Pour revenir à l’Islamophobie, on peut sans conteste affirmer
que l’attaque des twin towers a cristallisé une haine latente
envers l’Islam. De plus, l’élection de Benoît XVI a donné un
coup d’accélérateur à la distanciation d’avec l’Islam devenu le
«tiers exclu de la Révélation abrahamique». A propos du
discours agressif de Ratisbonne, le New York Times écrit: «Le
monde écoute avec attention les propos de chaque pape. Et il est
tragique et dangereux que l’un d’eux sème la douleur, soit
délibérément, soit par négligence.» Pour Salman al Odeh,
l’une des principales personnalités religieuses d’Arabie
Saoudite, ´´Comment le pape peut-il insinuer que les musulmans
sont à l’origine du terrorisme dans le monde alors que ce sont
les adeptes du christianisme qui attaquent les pays du monde
islamique?´´. ´´Qui a attaqué l’Afghanistan et envahi l’Irak?

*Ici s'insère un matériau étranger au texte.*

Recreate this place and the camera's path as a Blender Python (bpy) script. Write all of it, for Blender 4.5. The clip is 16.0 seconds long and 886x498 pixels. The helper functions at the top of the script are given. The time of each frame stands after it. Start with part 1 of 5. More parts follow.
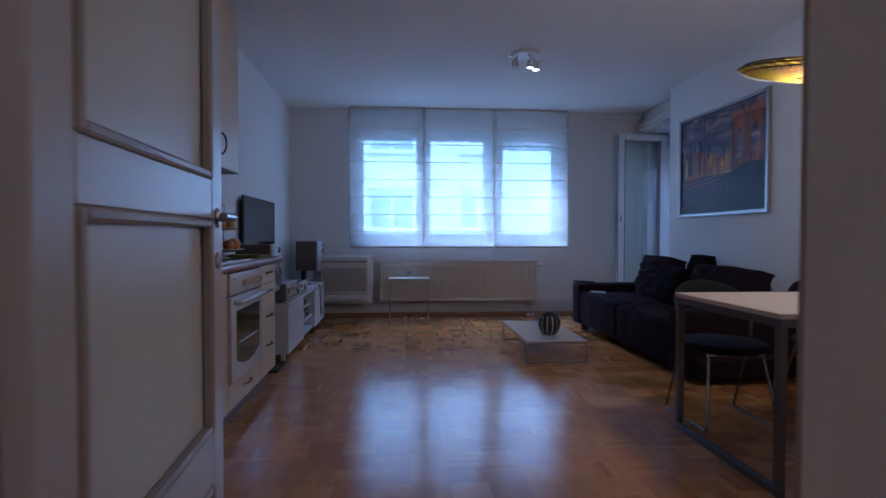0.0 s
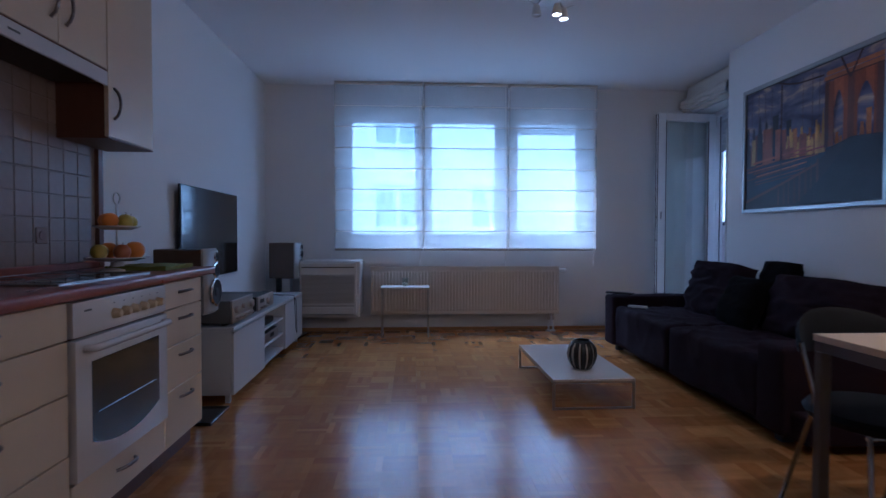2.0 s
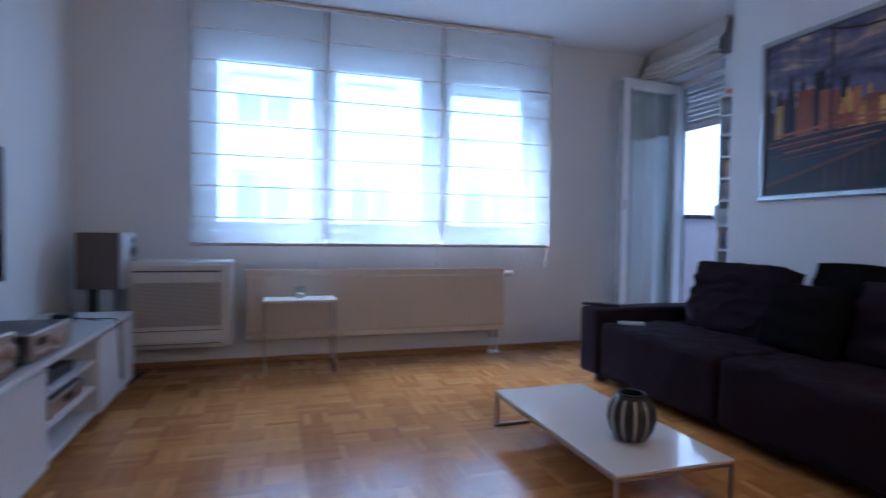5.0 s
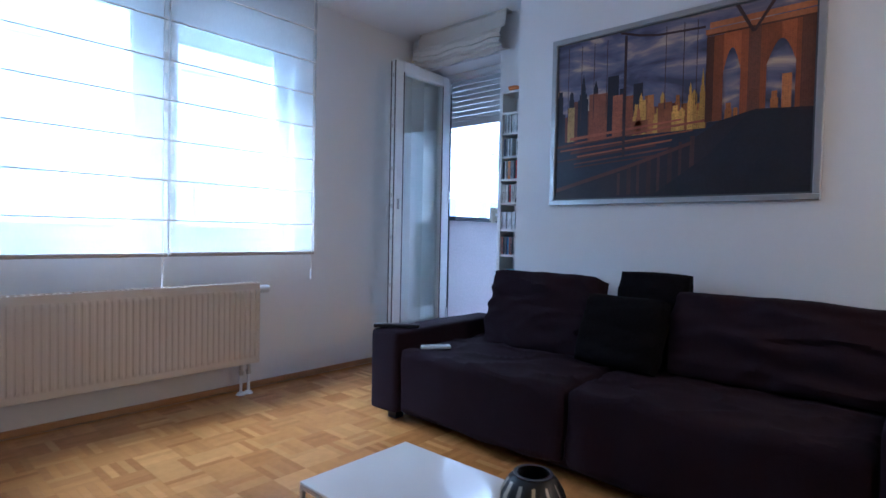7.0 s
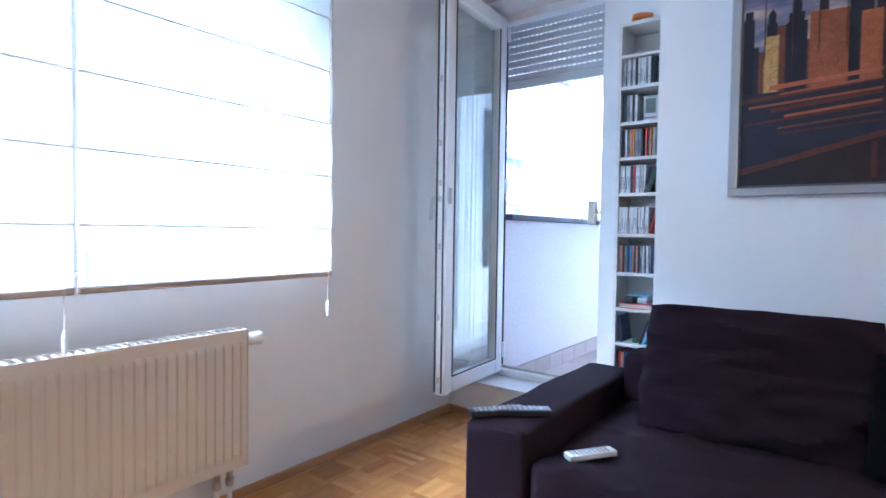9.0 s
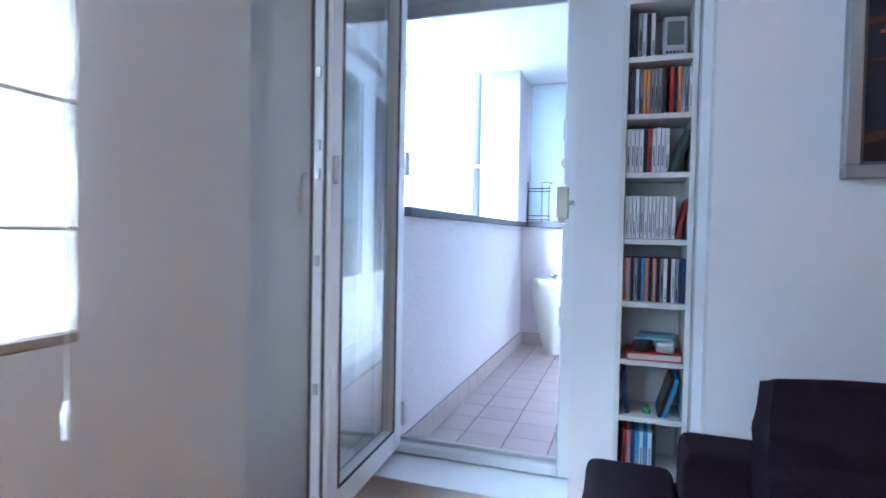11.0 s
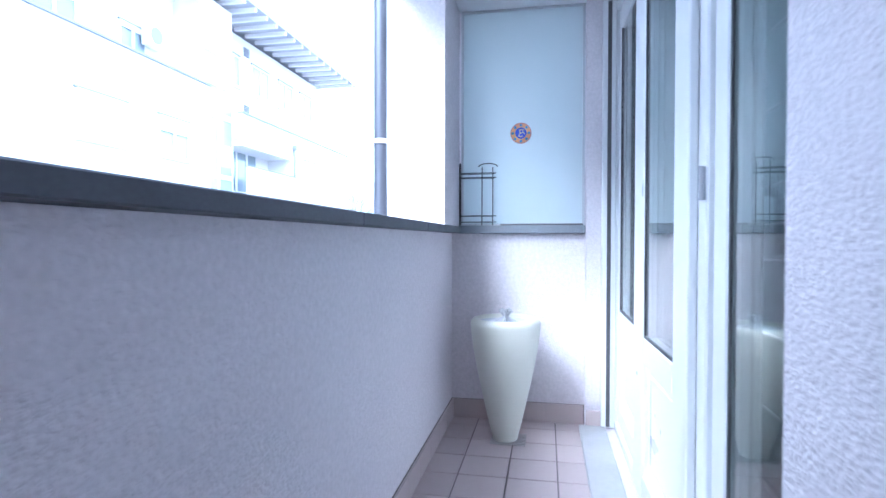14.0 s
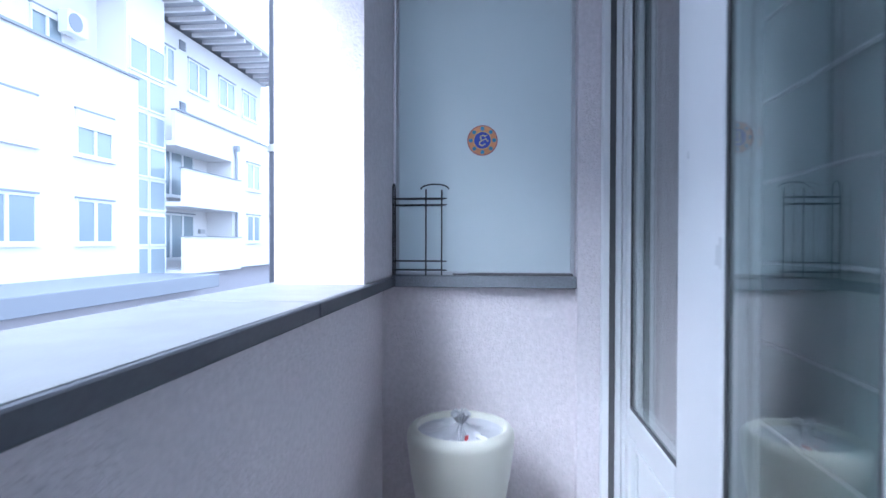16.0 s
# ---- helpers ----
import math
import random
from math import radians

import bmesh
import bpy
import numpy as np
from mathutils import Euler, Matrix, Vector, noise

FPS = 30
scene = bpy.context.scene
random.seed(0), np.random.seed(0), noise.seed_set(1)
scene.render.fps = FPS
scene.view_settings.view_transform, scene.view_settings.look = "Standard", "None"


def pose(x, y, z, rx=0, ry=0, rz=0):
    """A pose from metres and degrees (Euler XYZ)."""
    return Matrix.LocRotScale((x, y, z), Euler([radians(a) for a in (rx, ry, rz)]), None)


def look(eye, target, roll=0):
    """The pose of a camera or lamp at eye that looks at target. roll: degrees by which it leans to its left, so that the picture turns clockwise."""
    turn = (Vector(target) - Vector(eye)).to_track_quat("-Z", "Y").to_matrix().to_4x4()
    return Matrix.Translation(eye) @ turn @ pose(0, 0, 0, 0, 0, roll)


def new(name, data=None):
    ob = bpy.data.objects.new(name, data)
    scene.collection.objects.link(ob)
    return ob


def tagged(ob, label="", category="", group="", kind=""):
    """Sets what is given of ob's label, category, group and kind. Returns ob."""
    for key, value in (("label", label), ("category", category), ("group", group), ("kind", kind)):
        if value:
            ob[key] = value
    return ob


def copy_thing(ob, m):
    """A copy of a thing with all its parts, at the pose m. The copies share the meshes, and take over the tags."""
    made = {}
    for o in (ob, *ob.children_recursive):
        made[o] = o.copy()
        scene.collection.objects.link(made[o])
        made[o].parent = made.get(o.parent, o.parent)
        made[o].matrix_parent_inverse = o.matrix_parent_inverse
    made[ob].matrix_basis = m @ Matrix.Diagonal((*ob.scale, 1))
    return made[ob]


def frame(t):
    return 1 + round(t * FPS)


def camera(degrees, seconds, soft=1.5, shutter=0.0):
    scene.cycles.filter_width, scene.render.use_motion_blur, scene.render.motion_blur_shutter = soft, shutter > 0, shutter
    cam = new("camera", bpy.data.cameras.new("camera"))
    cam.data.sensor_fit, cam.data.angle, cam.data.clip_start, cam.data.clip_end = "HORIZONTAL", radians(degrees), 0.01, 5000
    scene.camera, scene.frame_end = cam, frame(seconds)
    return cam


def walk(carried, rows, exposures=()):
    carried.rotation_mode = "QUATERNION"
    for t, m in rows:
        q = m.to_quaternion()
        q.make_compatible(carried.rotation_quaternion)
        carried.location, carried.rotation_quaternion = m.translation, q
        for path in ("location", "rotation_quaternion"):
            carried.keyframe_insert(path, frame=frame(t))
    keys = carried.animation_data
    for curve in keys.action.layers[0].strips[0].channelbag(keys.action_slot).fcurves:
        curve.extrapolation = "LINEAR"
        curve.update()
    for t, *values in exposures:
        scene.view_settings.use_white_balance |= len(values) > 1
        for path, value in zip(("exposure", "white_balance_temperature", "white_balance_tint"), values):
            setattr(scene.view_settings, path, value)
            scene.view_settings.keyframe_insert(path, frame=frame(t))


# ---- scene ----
cam = camera(78.2, 16.0, shutter=0.5)
PATH = [
    (0, (0.494, 1.130, 1.025), (0.650, 3.123, 0.977), 0.1),
    (0.5, (0.565, 1.423, 1.028), (0.694, 3.419, 0.979), 0.1),
    (1, (0.627, 1.718, 1.032), (0.764, 3.712, 0.983), 0.2),
    (1.5, (0.662, 1.966, 1.025), (0.792, 3.961, 0.976), 0.2),
    (2, (0.673, 2.257, 1.040), (0.785, 4.253, 0.988), 0.1),
    (2.5, (0.684, 2.601, 1.027), (0.745, 4.599, 0.978), 0.1),
    (3, (0.659, 2.892, 1.027), (0.676, 4.892, 0.975), 0.2),
    (3.5, (0.585, 3.191, 1.030), (0.590, 5.190, 0.976), 0.2),
    (4, (0.498, 3.501, 1.027), (0.462, 5.500, 0.974), 0.1),
    (4.5, (0.456, 3.691, 1.026), (0.510, 5.689, 0.973), 0.4),
    (5, (0.404, 3.888, 0.986), (1.005, 5.795, 0.927), 0.8),
    (5.2, (0.409, 4.002, 0.974), (1.172, 5.850, 0.924), 0.9),
    (7.3, (0.481, 5.061, 1.036), (2.015, 6.343, 0.982), 1.1),
    (7.5, (0.537, 5.191, 1.034), (2.087, 6.454, 0.982), 1.0),
    (8, (0.723, 5.572, 1.050), (2.276, 6.830, 0.995), 0.9),
    (8.2, (0.792, 5.726, 1.056), (2.341, 6.990, 0.999), 0.9),
    (10.3, (1.640, 6.859, 1.076), (3.397, 7.812, 1.009), 1.0),
    (10.5, (1.729, 6.934, 1.073), (3.516, 7.829, 1.010), 1.1),
    (11, (1.944, 7.114, 1.080), (3.838, 7.755, 1.020), 1.1),
    (11.5, (2.255, 7.211, 1.079), (4.178, 7.758, 1.035), 0.7),
    (12, (2.504, 7.314, 1.106), (4.442, 7.808, 1.057), 0.5),
    (12.5, (2.813, 7.392, 1.096), (4.774, 7.787, 1.051), 0.5),
    (13, (3.172, 7.458, 1.094), (5.134, 7.847, 1.051), 0.3),
    (13.5, (3.469, 7.453, 1.098), (5.428, 7.858, 1.065), 0.2),
    (14, (3.751, 7.491, 1.111), (5.716, 7.863, 1.077), 0.1),
    (14.5, (4.014, 7.504, 1.112), (5.983, 7.850, 1.084), 0.0),
    (15, (4.290, 7.532, 1.218), (6.275, 7.775, 1.193), 0.2),
    (15.5, (4.461, 7.556, 1.277), (6.450, 7.759, 1.249), 0.0),
    (16, (4.765, 7.569, 1.324), (6.754, 7.775, 1.298), 0.1),
]
EXPOSURES = [
    (0, 3.0, 4000, 11), (2.5, 2.9, 4100, 12), (4, 3.25, 4330, 12), (4.5, 3.6, 4250, 11), (5, 3.65, 4280, 11), (7.3, 4.2, 4380, 6), (8.2, 4.95, 4520, 6),
    (10.3, 4.75, 4620, 6), (11.0, 4.35, 4650, 6), (11.5, 3.9, 4750, 6), (12.5, 3.65, 4700, 6), (13.5, 3.6, 4800, 7), (14.5, 3.3, 5030, 9), (15, 3.05, 5050, 9), (16, 2.65, 5080, 9),
]
walk(cam, [(t, look(eye, target, roll)) for t, eye, target, roll in PATH], EXPOSURES)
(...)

(...) Les déclarations du pape visent à couvrir l’injustice et
l’agression menée par le gouvernement américain contre les
musulmans´´, a-t-il dit. Le moins que l’on puisse dire est que
le pape Benoît XVI ne croyait pas au dialogue avec l’Islam, déjà
bien avant qu’il ne fût pape. Pour un pape qui parle à la fois
en tant que chef de l’Eglise catholique et chef d’Etat, il
s’agit d’un dangereux parti pris qui est loin de l’esprit de
Vatican II. Comment une personnalité disposant d’un tel magister
moral et d’un impact médiatique a-t-elle pu avoir si peu le sens
diplomatique? Il est hors de doute que ce sont des propos bien
étudiés dans le cadre d’une conférence minutieusement préparée.
On comprend dans ces conditions que les regrets ne règlent rien.
Pourtant, il reconnaît que dans un entretien à la Republica en
2004: «L’islam est en mesure d’offrir une base spirituelle
vitale pour la vie des peuples, une base spirituelle qui semble
bien avoir échappé des mains de la vieille Europe.» Mais il
souligne aussi les différences, d’où son hostilité à l’entrée de
la Turquie dans l’Union européenne. Peu avant d’être pape, il
répétait encore: «Historiquement et culturellement, la
Turquie a peu en commun avec l’Europe [...]. Il serait mieux
qu’elle devienne un pont avec le monde arabe ou qu’elle forme
avec lui son propre continent culturel.»
Evangélisation musclée
Déjà le 9 janvier 2006, Le pape avait déclaré que: «La raison
en est que, contrairement au Judaïsme et au Christianisme qui
considèrent la Bible comme étant inspirée par Dieu à des êtres
humains, et donc sujette à interprétation, l’Islam croit que le
Coran est la parole littérale et directe de Dieu...Benoît XVI a
pris ses distances avec le troisième des monothéismes en faisant
fusionner le Conseil pontifical pour le dialogue interreligieux
- qui comprenait l’Islam - avec celui de la culture, débarquant
du même coup le président dudit conseil, Mgr Michael Fitzgerald,
connu pour sa sympathie envers les musulmans.».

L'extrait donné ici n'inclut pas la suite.